Agnes Obel on Dorian: “Dorian is about the inter-relational thing between two people, that you can’t put words on but you know is there. And when you reach the point of no return, and you are sort of swaying, or are suspended, into this weird space of nothingness, and you are still longing for all the good stuff that you had before. ‘Dorian’ is sort of my construction of that state of mind.

Nobody outside this bubble of these two people can see it, so it looks really pretty and great but then if you step into this ring, you see that it’s all sort of falling apart and rotting. I felt like Dorian was such a beautiful name and… for me, I like to make out my own meaning for a word, imply my own stories to words or names, so in the back of my mind, of course, I knew about Dorian Gray but it was not deliberate or about that character. I am sure it coloured it but it wasn’t about it.”
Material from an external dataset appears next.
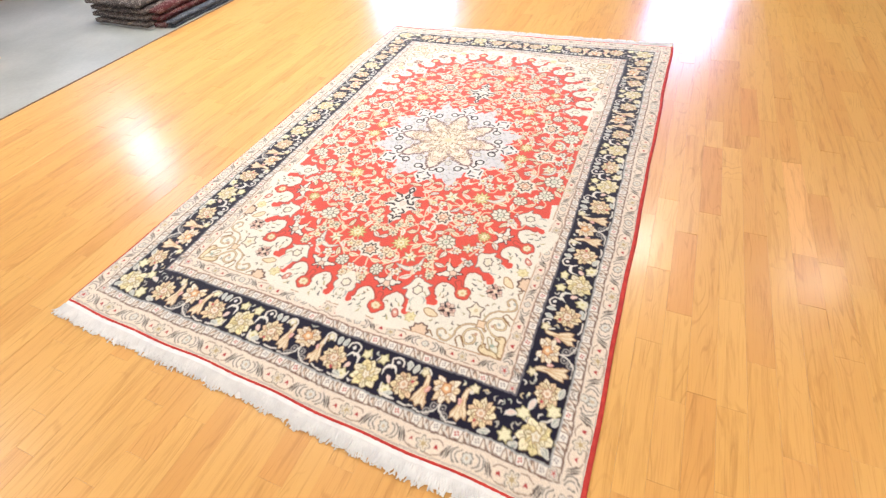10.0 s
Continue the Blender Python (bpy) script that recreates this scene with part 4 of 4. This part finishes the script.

It’s been on repeat for a couple of days. And right now, as Agnes plays her piano and the violinist softly plays her instrument, I see myself somewhere up a hill in Georgia, neon green grass before my eyes and a valley too breathtaking to describe. I see myself, with a cup of tea, wind stroking me playfully and the cold making my eyes water, I see myself happy.

I am hoping to travel to Georgia beginning of January, but I’m still not sure if I would have enough savings to go. I prepared a list of places I want to go to and even an Airbnb list for houses to book. This song kind of gave all my planning a meaning, a feeling.

How can you even begin to understand music that makes you feel places? The tranquility and gullibility, yet the fast pace of the violin and cello, as if running down a mountain with arms stretched open. How awfully pretty.

It’s raining today, and I sped along the highway, and I felt what it’s like to drive into madness (I got yelled at by my driving teacher, obviously). It’s cold, and I am wearing my Sherlock trenchcoat and waiting for my chicken. It’s not so bad over here; it’s not so bad.